Socialism is one of those principalities. A false gospel. It promises "salvation through government". "Equality without truth". "Mercy without repentance". "Security without God".
It dresses itself as compassion, but its fruit is despair. It excuses crime in the name of equity, while silencing truth in the name of unity. It fills streets with tents of homeless while filling offices with bureaucrats who skim off the top. It preaches “democracy” while ruling by agenda-driven committees and by radical decrees. It builds schools that churn out cynicism and propaganda instead of wisdom. Socialism doesn’t need the name on the label to corrode a city. Whenever leaders trade accountability for applause, theory for neighbors, slogans for repentance, the rot has already set in. The Bible says: “By their fruits you shall know them” (Matt. 7:16).
Look at the fruits: Streets that look like war zones. Families fractured. Children trained to rehearse grievances instead of embracing grace. Leaders who fly off during disasters and return to lectures about compassion. This is not compassion. It is cruelty with a smile.

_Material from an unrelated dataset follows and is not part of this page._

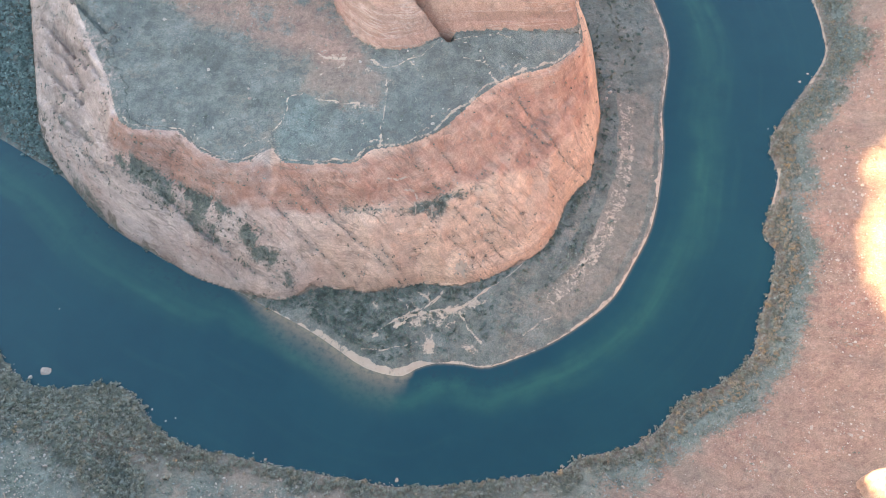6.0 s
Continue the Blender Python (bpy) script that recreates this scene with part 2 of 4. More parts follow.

So what do we do? Not despair. Not curse flesh and blood. Not surrender the city to the wolves. We speak the truth faster than the spin. “Speak the truth to one another; render true judgments that make for peace” (Zech. 8:16).
We demand justice for the innocent and consequences for the guilty. “He has shown you, O man, what is good” (Mic. 6:8).
We raise leaders who fear God more than cameras. “Whoever would be great among you must be your servant” (Matt. 20:26).
We plant churches in the middle of broken neighborhoods. Open homes to the lonely. Guard our streets as families, not just as voters. Live as the city of God inside the city of man.
Socialism always collapses. History proves it. Nations that tried it are graveyards of slogans. But the kingdom of Christ does not collapse. “Of the increase of His government and peace there shall be no end” (Isa. 9:7).
That is our hope. That is our banner. Not Left or Right, not Democrat or Republican, but Christ crucified, risen, reigning.
The city of man burns. The city of God stands.
And so we fight—not with hatred, but with truth. Not with violence, but with courage. Not against flesh and blood, but against the lies that enslave them.
Because only the truth sets man free.